Thursday, October 19, 2023

October 19, 1954: A Naturopath in Texas

Sylvia Redman
Dr. Sylvia Redman (pictured), a 57-year-old woman who had a license to practice naturopathy in Texas, signed a written confession on October 20, 1954 regarding the death of 27-year-old homemaker Betty Jean Ledel the previous day. 

Redman' confession said that Betty came to her Fort Worth practice, Nature Foods & Clinic at 2836 Hemphill on October 8, saying that she thought she was pregnant. Betty asked her "if I could help her get rid of the baby. I told her the danger of everything and she said she was not afraid. I told her I would rather her to go somewhere else and have the baby stopped in twenty four hours, because my work is slow. I do it by shooting a little air up into the womb. (uterus) By going through the cervix into the uterus, where the embryo is carried. She told me she wanted me to do it." Redman complied, repeating the process daily. 
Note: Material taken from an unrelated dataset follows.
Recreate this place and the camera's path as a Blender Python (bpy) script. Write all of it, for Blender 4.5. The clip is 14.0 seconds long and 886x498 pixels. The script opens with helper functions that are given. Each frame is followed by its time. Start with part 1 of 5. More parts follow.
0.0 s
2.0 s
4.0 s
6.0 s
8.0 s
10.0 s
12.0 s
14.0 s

On October 19, Betty again went to Redman. Her husband and one of their two young children waited outside in the car. Redman took Betty upstairs, "laid her on a table used for females," and inserted a canula into Betty's uterus. She pushed five syringes full of air into Betty's uterus and asked Betty if she could feel it. Betty said that she could, a little. "And she looked up at me and said I feel choky, and then she passed out." Redman also noticed that Betty was bleeding vaginally.
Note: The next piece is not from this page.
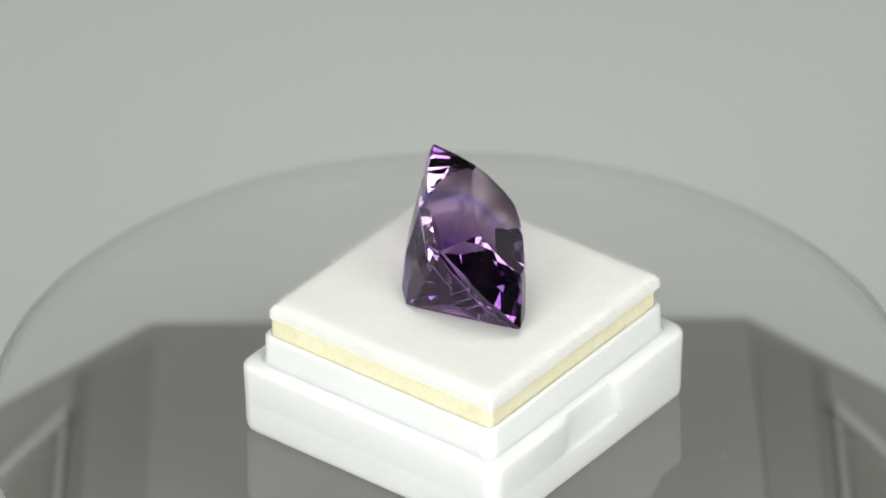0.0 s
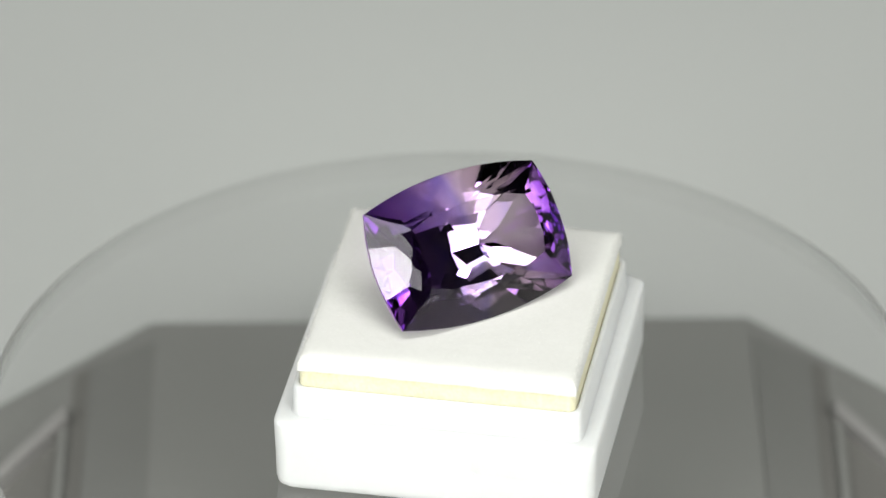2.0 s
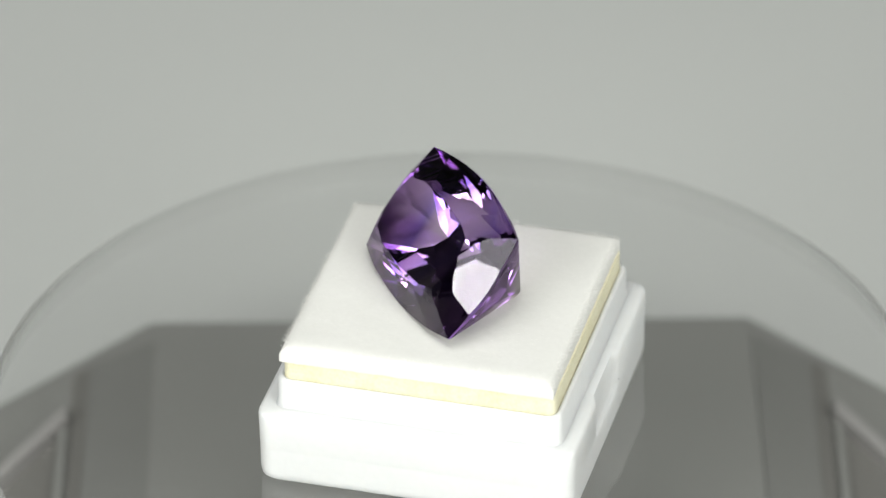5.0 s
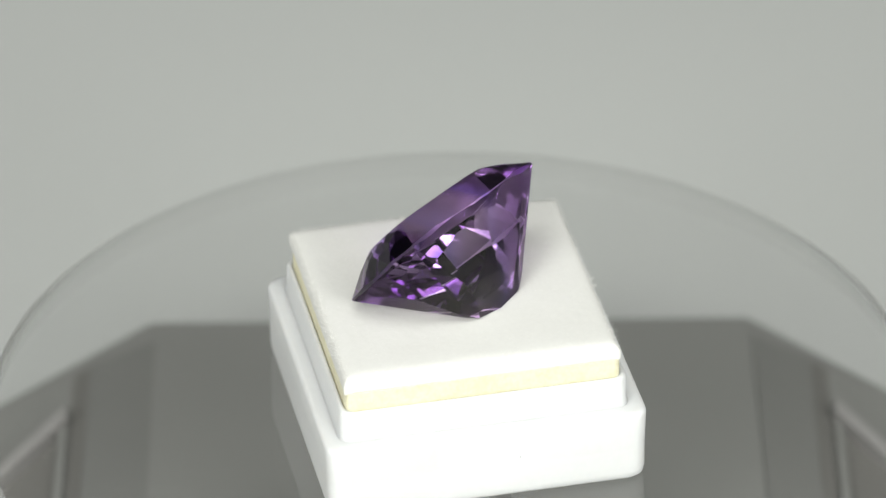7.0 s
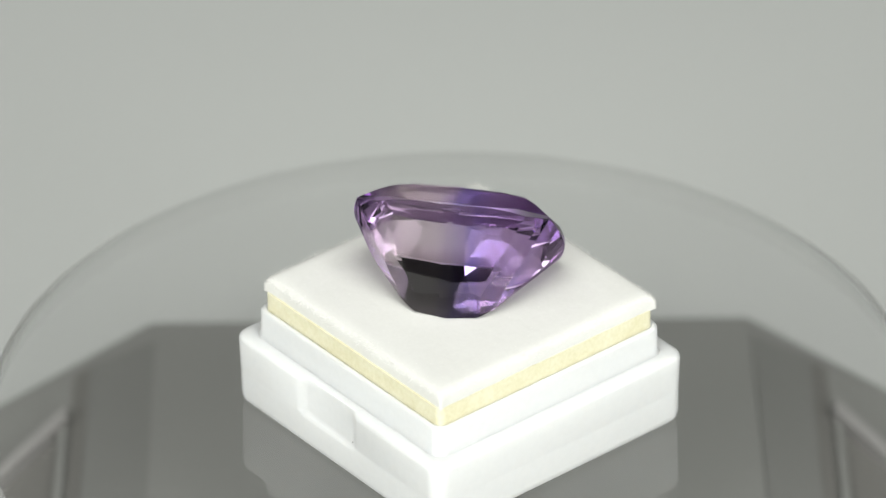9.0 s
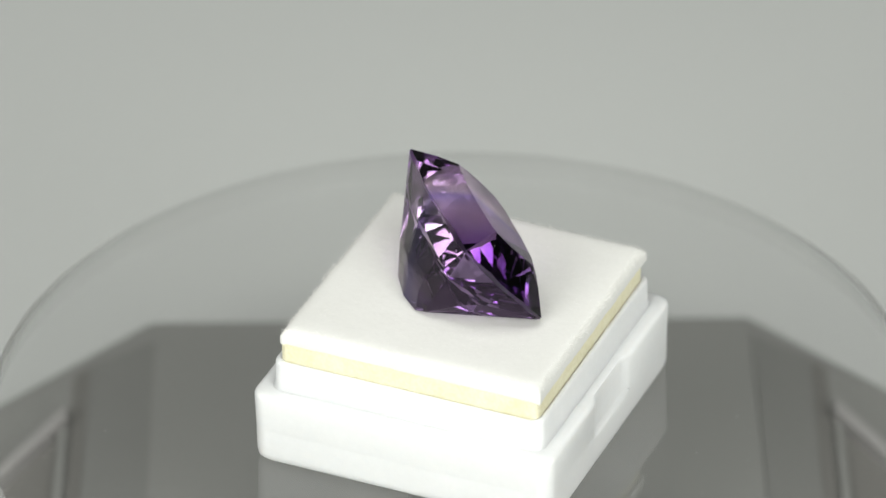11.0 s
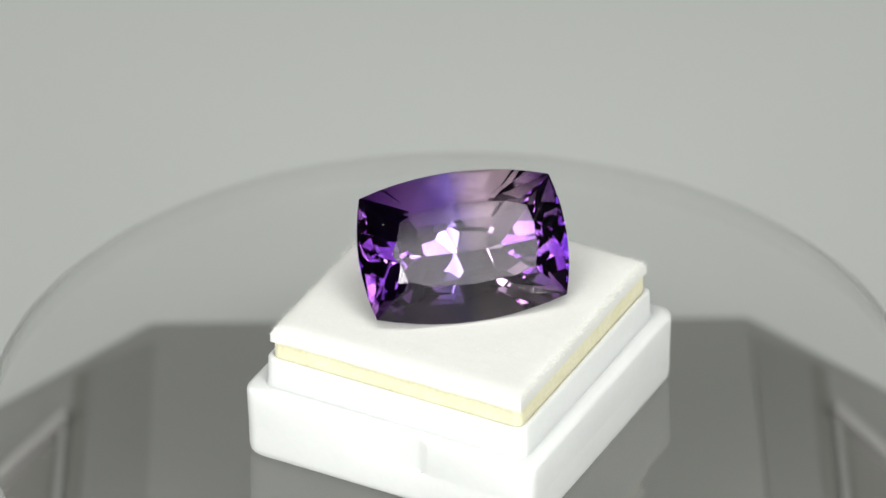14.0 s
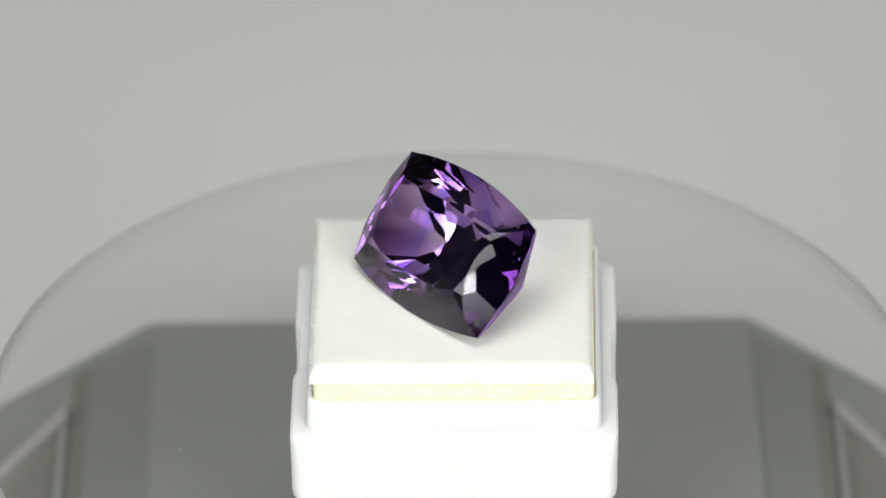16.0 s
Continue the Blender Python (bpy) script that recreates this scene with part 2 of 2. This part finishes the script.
def build_box():
    box = new("gem_box")
    tagged(box, "small square white plastic gem box without its lid", "gem box")
    dx, dy = BOX_O
    # lower tier, with a finger notch in two opposite sides
    a, r = 15.42, 1.5
    notches = {1: (-3.7, 3.5), 3: (-4.9, 2.6)}
    def outline(h, cut, rr):
        """Clockwise ring with extra points along the two notched sides; cut: depth of the notch."""
        pts = []
        n = 6
        for k, (sx, sy) in enumerate(((1, 1), (-1, 1), (-1, -1), (1, -1))):
            for i in range(n + 1):
                w = math.pi / 2 * (k + i / n)
                pts.append((sx * (h - rr) + rr * math.cos(w), sy * (h - rr) + rr * math.sin(w)))
            y0, y1 = notches.get(k, (0, 0))
            if k == 1:
                ys = [(y1 + 1.0, 0), (y1 + 0.5, cut * 0.3), (y1, cut * 0.75), (y1 - 0.6, cut), (y0 + 0.6, cut), (y0, cut * 0.75), (y0 - 0.5, cut * 0.3), (y0 - 1.0, 0)]
                pts += [(-h + c, y) for y, c in ys]
            if k == 3:
                ys = [(y0 - 1.0, 0), (y0 - 0.5, cut * 0.3), (y0, cut * 0.75), (y0 + 0.6, cut), (y1 - 0.6, cut), (y1, cut * 0.75), (y1 + 0.5, cut * 0.3), (y1 + 1.0, 0)]
                pts += [(h - c, y) for y, c in ys]
        return pts
    deep = 0.52
    profile = ((0.95, 0, 0.5), (0.55, 0, 0.62), (0.22, 0, 1.0), (0.12, 0, 1.6), (0.10, 0, 3.8), (0.11, 0.05, 4.1), (0.11, 0.20, 4.25), (0.10, 0.40, 4.38), (0.09, 0.49, 4.6),
               (0.03, deep, LEDGE - 0.5), (0.10, deep, LEDGE - 0.22), (0.24, deep - 0.12, LEDGE - 0.08), (0.5, deep - 0.4, LEDGE))
    rings = [ring(outline(a - inset, cut, min(r, 1.6)), z, dx, dy) for inset, cut, z in profile]
    rings.append(ring(outline(14.0, 0.0, 1.2), LEDGE + 0.02, dx, dy))
    bm = loft(rings, True, True)
    part("lower_tray", bm, PLASTIC, box, smooth=True).data.set_sharp_from_angle(angle=radians(48))
    # upper collar: open, thin walls
    o = lambda h, rr, z: ring(rounded_square(h, rr), z, dx, dy)
    bm = loft([o(13.95, 1.2, LEDGE + 0.02), o(13.80, 1.2, LEDGE + 0.3), o(13.75, 1.2, RIM - 0.3), o(13.6, 1.15, RIM - 0.05), o(13.4, 1.1, RIM), o(13.25, 1.0, RIM - 0.08), o(13.2, 1.0, LEDGE + 0.1)], False, True)
    part("collar", bm, PLASTIC, box, "raised white plastic collar", smooth=True).data.set_sharp_from_angle(angle=radians(48))
    # small grey dots beside the notches, standing in for the shade in their corners
    for x, y, z in ((-a - 0.02, -3.95, 4.6), (a + 0.02, 2.95, 5.1)):
        bm = bmesh.new()
        bmesh.ops.create_icosphere(bm, subdivisions=2, radius=0.07 * MM)
        bmesh.ops.translate(bm, verts=bm.verts, vec=((dx + x) * MM, (dy + y) * MM, z * MM))
        part("notch_shade_dot", bm, NOTCH_SHADE, box, "tiny grey dot painted as shade in the notch corner", smooth=True)
    return box


# ---------------------------------------------------------------- gemstone
GEM_AXES = Matrix(((0.64290, 0.47822, -0.59832), (-0.76589, 0.41145, -0.49409), (0.00989, 0.77590, 0.63078)))
GEM_POSE = Matrix.LocRotScale((-1.226 * MM, -1.198 * MM, 20.47 * MM), GEM_AXES.to_quaternion(), None)


GEM_UNDER = []      # planes of the facets that face down, in the turning frame


def cushion(hx, hy, bx, by, nx, ny):
    """Points on a cushion outline: corners at (hx, hy), sides bulging to bx and by."""
    pts = []
    for side in range(4):
        n = nx if side % 2 == 0 else ny
        for s in (-1 + 2 * i / n for i in range(n)):
            if side == 0:
                pts.append((-s * hx, hy + (by - hy) * (1 - s * s)))
            elif side == 1:
                pts.append((-hx - (bx - hx) * (1 - s * s), -s * hy))
            elif side == 2:
                pts.append((s * hx, -hy - (by - hy) * (1 - s * s)))
            else:
                pts.append((hx + (bx - hx) * (1 - s * s), s * hy))
    return pts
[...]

Redman said, "I used artificial respiration. I picked her up in my arms and laid her on the floor. And I slung water at her to try to revive her, and then I had a lady downstairs to call an ambulance. The ambulance came and got her and took her to Harris Hospital where Betty was pronounced dead on arrival, leaving 7-year-old David and 2-year-old Cathy without a mother.

Redman threw away the instruments but police quickly found them and got a confession. An autopsy verified that Betty had indeed been pregnant, and blamed her death on the introduction of air into her uterus to produce abortion. The six or seven week old embryo was intact and undamaged. Betty's blood vessels had air in them, and one of her lungs had collapsed. The examiner concluded that she had died from an air embolism.

Redman seemed to have a mixed reputation in the area. She was charged with practicing medicine without a license in October of 1945, but by 1947 was in good standing, with the newspaper reporting that she had returned after a study of endo-nasal and aural therapy at Philadelphia College of Neuropathy and Naturopathy. 

Redman's jury deliberated slightly under two and a half hours before finding her guilty of murder by abortion. She was sentenced to confinement in the penitentiary for four years, a far cry from the death penalty she could potentially have faced. Her appeal was denied and she was paroled in May of 1957.